There is nothing new about female war reporters, and nor about their preference for reporting on the human aspect of war. From the veteran correspondent, Martha Gellhorn, who covered the Spanish civil war, to Marina Warner, who covered Vietnam, and Corinne Dufka, who covered Bosnia, women have been reporting wars and emphasising the human costs.31 However, what is new is that this sort of war reporting seems to have come into its own and achieved an unprecedented influence in the 1990s. For example, the war in former Yugoslavia attracted female reporters in unprecedented numbers and the impact made by their particular style of reporting was arguably greater than that made by any number of their male colleagues.

Is this seachange the result of changes in the attitudes and organisation of the news media?
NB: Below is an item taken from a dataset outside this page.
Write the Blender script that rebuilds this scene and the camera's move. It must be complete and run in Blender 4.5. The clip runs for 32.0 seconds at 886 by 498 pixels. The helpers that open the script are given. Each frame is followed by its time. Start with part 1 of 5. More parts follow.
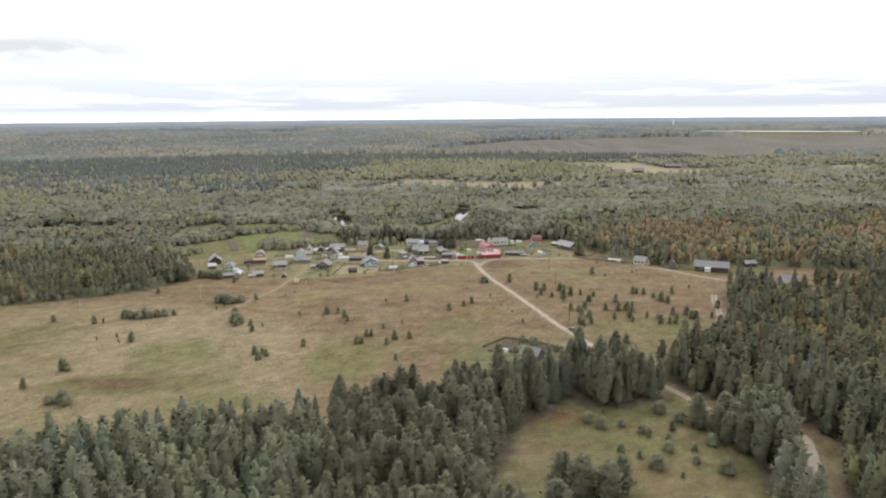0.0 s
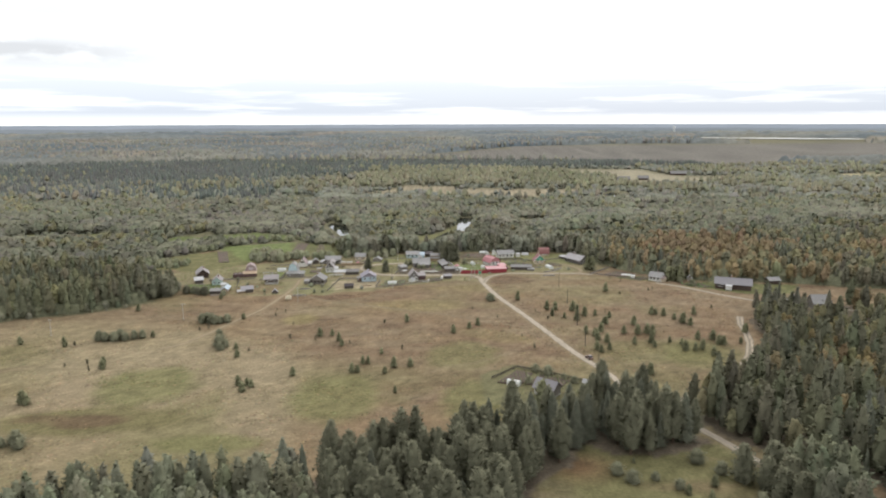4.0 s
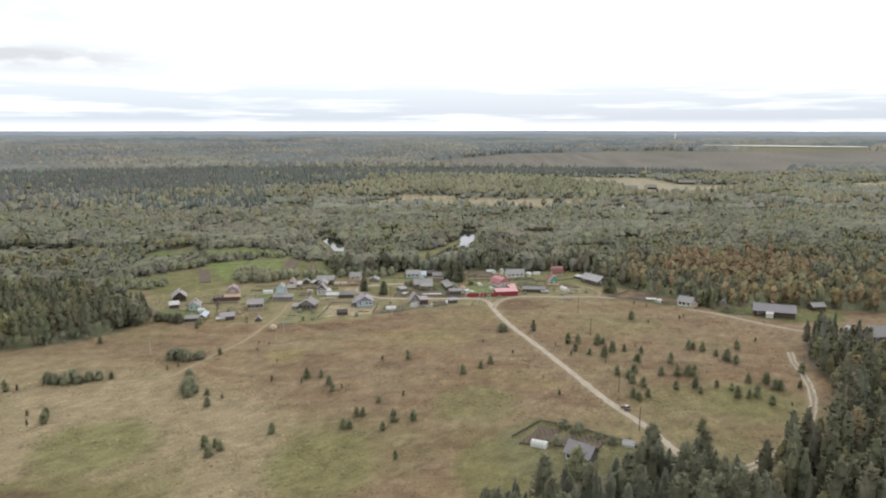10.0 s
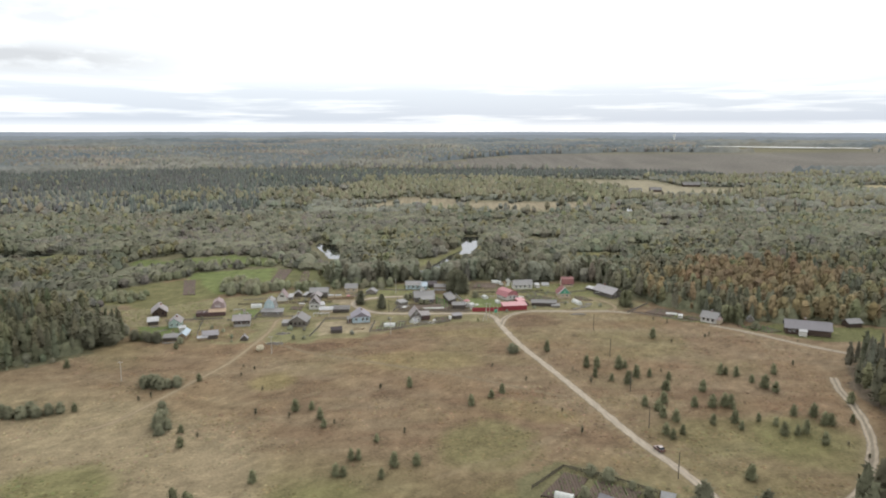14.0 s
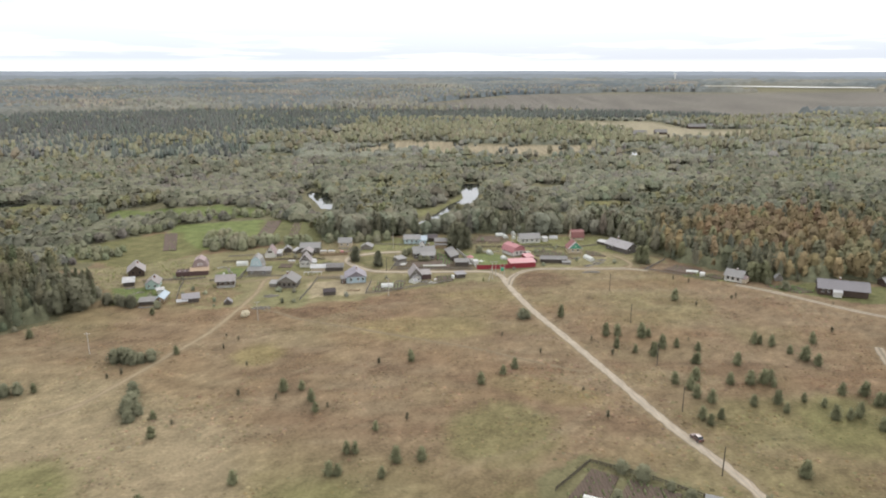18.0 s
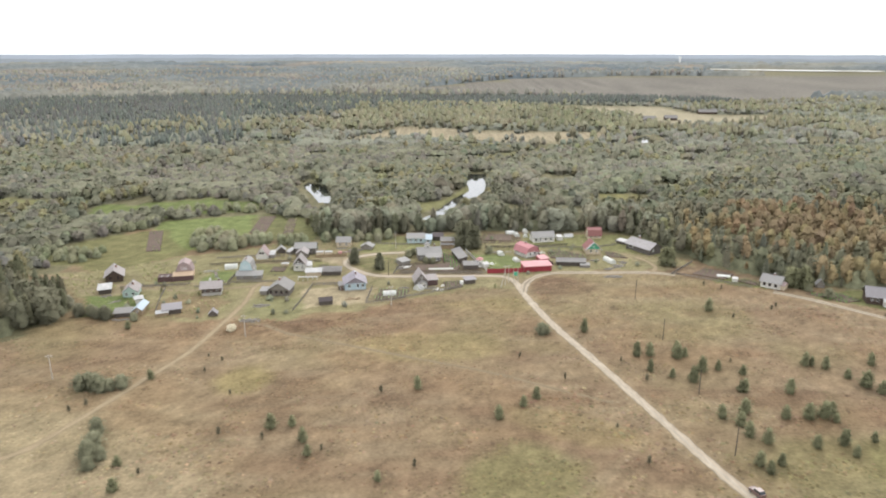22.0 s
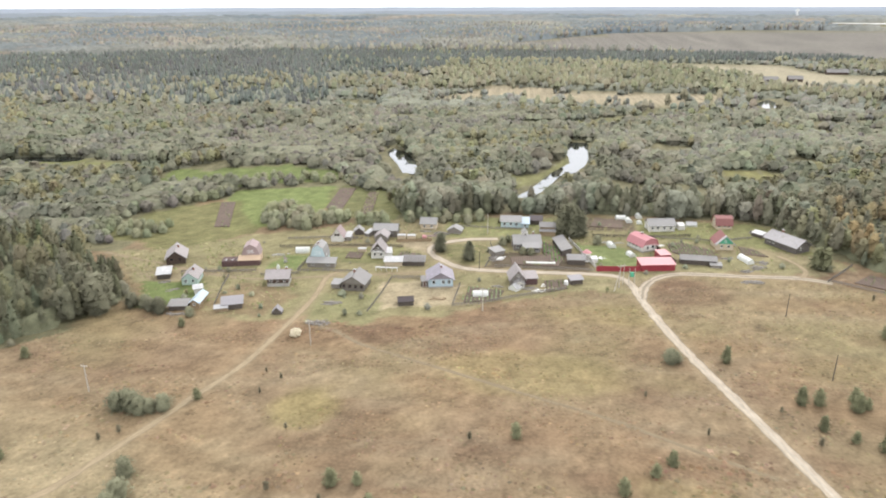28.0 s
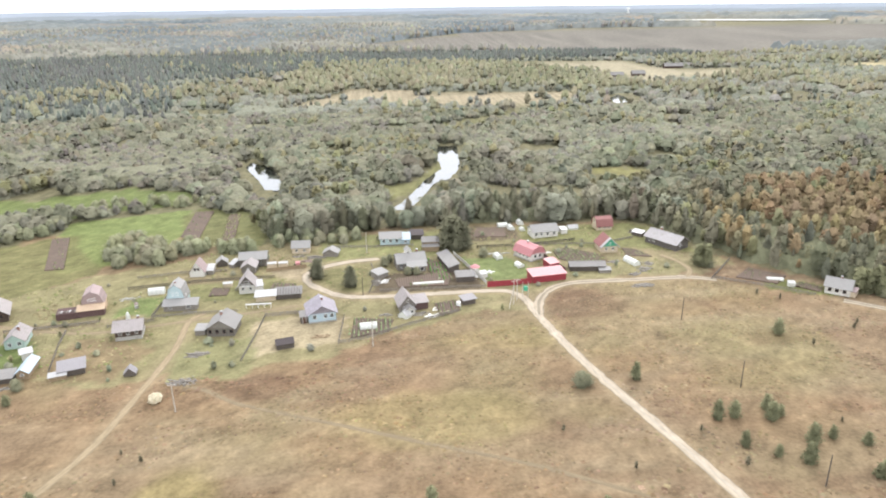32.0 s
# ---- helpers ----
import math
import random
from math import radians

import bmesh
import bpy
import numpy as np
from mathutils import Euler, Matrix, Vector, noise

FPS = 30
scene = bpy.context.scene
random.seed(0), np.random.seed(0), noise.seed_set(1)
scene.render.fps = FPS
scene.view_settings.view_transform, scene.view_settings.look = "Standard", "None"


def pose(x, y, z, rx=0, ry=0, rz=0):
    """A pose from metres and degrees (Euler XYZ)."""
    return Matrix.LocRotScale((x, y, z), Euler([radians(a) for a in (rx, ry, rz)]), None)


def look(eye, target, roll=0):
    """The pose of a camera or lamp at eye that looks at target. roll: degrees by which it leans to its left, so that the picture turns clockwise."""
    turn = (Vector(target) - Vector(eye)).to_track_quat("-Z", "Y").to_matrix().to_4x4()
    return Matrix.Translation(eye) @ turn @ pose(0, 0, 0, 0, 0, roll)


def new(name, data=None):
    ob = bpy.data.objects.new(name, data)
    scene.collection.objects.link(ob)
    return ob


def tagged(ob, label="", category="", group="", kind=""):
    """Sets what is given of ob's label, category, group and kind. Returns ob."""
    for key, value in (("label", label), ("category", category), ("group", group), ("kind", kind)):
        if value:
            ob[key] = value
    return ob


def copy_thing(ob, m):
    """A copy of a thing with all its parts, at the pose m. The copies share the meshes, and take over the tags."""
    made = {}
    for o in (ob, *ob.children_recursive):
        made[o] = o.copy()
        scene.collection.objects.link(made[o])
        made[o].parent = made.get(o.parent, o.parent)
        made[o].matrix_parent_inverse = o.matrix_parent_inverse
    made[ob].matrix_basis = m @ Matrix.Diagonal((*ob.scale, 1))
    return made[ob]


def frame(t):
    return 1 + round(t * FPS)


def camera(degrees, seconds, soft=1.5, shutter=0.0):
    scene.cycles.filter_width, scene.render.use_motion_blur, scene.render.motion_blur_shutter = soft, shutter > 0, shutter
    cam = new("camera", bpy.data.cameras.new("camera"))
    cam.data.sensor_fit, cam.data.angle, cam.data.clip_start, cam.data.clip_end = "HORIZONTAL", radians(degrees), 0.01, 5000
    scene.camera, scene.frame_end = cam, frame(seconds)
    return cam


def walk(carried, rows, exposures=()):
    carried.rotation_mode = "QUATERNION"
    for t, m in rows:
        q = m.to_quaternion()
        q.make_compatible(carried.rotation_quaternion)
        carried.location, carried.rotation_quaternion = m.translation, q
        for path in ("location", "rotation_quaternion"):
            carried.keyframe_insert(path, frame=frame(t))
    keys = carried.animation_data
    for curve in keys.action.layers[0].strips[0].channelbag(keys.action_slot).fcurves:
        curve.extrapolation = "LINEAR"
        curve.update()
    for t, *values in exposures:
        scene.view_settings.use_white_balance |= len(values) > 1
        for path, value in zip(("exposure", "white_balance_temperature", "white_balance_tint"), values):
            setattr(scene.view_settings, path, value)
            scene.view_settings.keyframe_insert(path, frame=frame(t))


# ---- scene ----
cam = camera(65.77, 32.0, soft=2.0)
PATH = [
    (0, pose(0.43, -4.65, 89.96, 79.006, 0.472, -0.092)),
    (0.5, pose(0.17, -1.41, 90.02, 79.002, 0.368, -0.098)),
    (1, pose(-0.11, 1.84, 90.08, 79.047, 0.333, -0.125)),
    (1.5, pose(-0.39, 5.14, 90.14, 79.097, 0.298, -0.113)),
    (2, pose(-0.68, 8.48, 90.19, 79.169, 0.191, -0.125)),
    (2.5, pose(-1.00, 11.87, 90.23, 79.224, 0.212, -0.134)),
    (3, pose(-1.32, 15.28, 90.26, 79.296, 0.142, -0.134)),
    (3.5, pose(-1.66, 18.72, 90.28, 79.344, 0.146, -0.167)),
    (5.5, pose(-2.98, 32.66, 90.18, 79.593, 0.104, -0.214)),
    (6, pose(-3.30, 36.19, 90.14, 79.637, 0.064, -0.221)),
    (6.5, pose(-3.59, 39.72, 90.12, 79.674, 0.086, -0.242)),
    (7, pose(-3.90, 43.25, 90.08, 79.728, 0.038, -0.249)),
    (7.5, pose(-4.20, 46.80, 90.07, 79.773, 0.039, -0.266)),
    (8, pose(-4.51, 50.29, 90.06, 79.820, 0.049, -0.305)),
    (8.5, pose(-4.83, 53.79, 90.07, 79.844, 0.041, -0.320)),
    (9, pose(-5.15, 57.25, 90.08, 79.877, 0.037, -0.346)),
    (9.5, pose(-5.47, 60.72, 90.11, 79.911, 0.015, -0.365)),
    (10, pose(-5.78, 64.19, 90.12, 79.932, -0.008, -0.377)),
    (10.5, pose(-6.12, 67.67, 90.13, 79.945, -0.020, -0.389)),
    (11, pose(-6.44, 71.20, 90.12, 79.958, -0.096, -0.402)),
    (11.5, pose(-6.76, 74.77, 90.11, 79.959, -0.129, -0.417)),
    (12, pose(-7.10, 78.35, 90.10, 79.991, -0.123, -0.465)),
    (12.5, pose(-7.42, 81.94, 90.07, 79.984, -0.123, -0.497)),
    (13, pose(-7.75, 85.54, 90.05, 79.994, -0.115, -0.522)),
    (13.5, pose(-8.09, 89.17, 90.02, 80.012, -0.058, -0.567)),
    (15.5, pose(-9.60, 103.65, 89.78, 79.995, -0.095, -0.758)),
    (16, pose(-9.99, 107.23, 89.77, 78.716, -0.068, -0.824)),
    (16.5, pose(-10.36, 110.82, 89.78, 75.952, -0.093, -0.900)),
    (17, pose(-10.73, 114.41, 89.83, 75.152, -0.052, -0.973)),
    (17.5, pose(-11.08, 118.00, 89.88, 75.139, -0.041, -1.025)),
    (18, pose(-11.39, 121.56, 89.94, 75.135, -0.029, -1.072)),
    (18.5, pose(-11.68, 125.11, 89.99, 75.118, -0.021, -1.085)),
    (19, pose(-11.94, 128.64, 90.02, 74.994, -0.003, -1.135)),
    (19.5, pose(-12.18, 132.12, 90.06, 74.690, -0.005, -1.177)),
    (20, pose(-12.44, 135.63, 90.08, 74.019, -0.005, -1.213)),
    (20.5, pose(-12.70, 139.15, 90.12, 73.839, -0.043, -1.248)),
    (21, pose(-13.01, 142.71, 90.14, 73.824, -0.020, -1.287)),
    (21.5, pose(-13.37, 146.33, 90.17, 73.834, -0.023, -1.341)),
    (22, pose(-13.74, 150.01, 90.17, 73.818, -0.025, -1.022)),
    (22.5, pose(-14.12, 153.72, 90.14, 73.814, -0.072, -0.268)),
    (23, pose(-14.48, 157.46, 90.11, 73.792, -0.074, 0.588)),
    (23.5, pose(-14.84, 161.18, 90.04, 73.776, -0.229, 5.361)),
    (24, pose(-15.16, 164.84, 89.96, 73.788, -0.273, 6.555)),
    (24.5, pose(-15.52, 168.44, 89.88, 73.804, -0.266, 6.521)),
    (26.5, pose(-17.39, 182.54, 89.57, 73.227, -0.016, 6.382)),
    (27, pose(-17.99, 186.06, 89.52, 71.907, 0.019, 6.324)),
    (27.5, pose(-18.63, 189.61, 89.50, 70.678, 0.119, 6.291)),
    (28, pose(-19.31, 193.13, 89.48, 70.264, 0.142, 6.259)),
    (28.5, pose(-20.03, 196.58, 89.48, 70.240, 0.175, 6.229)),
    (29, pose(-20.74, 199.94, 89.48, 70.278, 0.203, 6.201)),
    (29.5, pose(-21.42, 203.13, 89.51, 70.334, 0.240, 6.185)),
    (30, pose(-22.09, 206.04, 89.52, 70.439, 0.282, 6.152)),
    (30.5, pose(-22.76, 208.60, 89.54, 70.522, 0.332, 5.757)),
    (31, pose(-23.45, 210.80, 89.56, 70.487, 0.572, -0.509)),
    (31.5, pose(-24.19, 212.71, 89.57, 70.382, 0.699, -3.425)),
    (32, pose(-24.95, 214.48, 89.58, 70.257, 0.679, -5.712)),
]
walk(cam, PATH, exposures=[(0, 0.48, 6400, 9), (9, 0.42, 6350, 8), (13, 0.37, 6350, 8), (16, 0.36, 6350, 8), (18, 0.58, 6400, 9), (20, 0.8, 6400, 9), (24.5, 0.93, 6400, 9), (27, 0.87, 6400, 9), (28, 1.13, 6350, 10), (32, 1.33, 6280, 10)])

# ---- sky and light: a bright, even overcast ----
SUN_EL, SUN_AZ = radians(38), radians(20)
world = bpy.data.worlds.new("overcast_sky")
scene.world = world
world.use_nodes = True
wn, wl = world.node_tree.nodes, world.node_tree.links
wn.clear()


def wnode(kind, **values):
    n = wn.new(kind)
    for key, value in values.items():
        n.inputs[key].default_value = value
    return n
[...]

Or does it reflect a transformation of the news agenda and the priorities of news organisations? Journalists at War will investigate whether the feminisation of war reporting is a consequence of more women being involved in the profession or a reflection of a shifting preference for this style of reporting? Is it not the case that male reporters have also tended to focus on the human dimension of recent conflicts? Is there something about the times in which we are living that puts more value on a more "feminine" style of war reporting? There certainly seems to be a perception that journalists covering recent conflicts have been bringing home the human story more than ever before.

Journalists at War will consider whether women war reporters have been confronted by particular problems, both in terms of their relations with their news organisations and in terms of their experiences in the field.32
The project will also consider whether there is anything distinctive about the content and style of reporting by women as compared with that of their male colleagues. We will explore whether the involvement of female correspondents in greater numbers has affected the issues covered, for example the incidence of rape during the conflict in former Yugoslavia.33 If there has been a feminisation of war reporting, is this phenomenon unproblematic? Is a concentration on human suffering in war, outside of any wider explanatory context, a valuable contribution to our understanding of war? Has it enhanced the coverage of particular conflicts?

Footnotes
27 Janine di Giovanni, Guardian, 30 March 1993.
28 She, July 1993.
29 Guardian, 30 March 1993.
30 Sunday Times, 27 June 1993.
31 Corinne Dufka, a photographer with Reuters, says she wants to make it as difficult as possible for people to ignore her photographs: "I look for
pictures that reflect the human cost of this war." Sunday Times, 27 June
1993.
32 In a special feature in She magazine several women reporters complained of difficulties in being despatched to war zones, July 1993. Others, such as Corinne Dufka of Reuters, have emphasised the advantages of being a woman in a war zone: "I think being a woman is a positive advantage. People, civilians I mean, do not feel as threatened by a woman with a camera as they do by a man with the same equipment." Sunday Times, 27 June 1993.
33 This is not the first war in which women have been raped, but it is the first in which the issue has been given such prominent coverage by the media. ITN's Penny Marshall is convinced that this was because female reporters were there to respond to it. Guardian, 30 March 1993.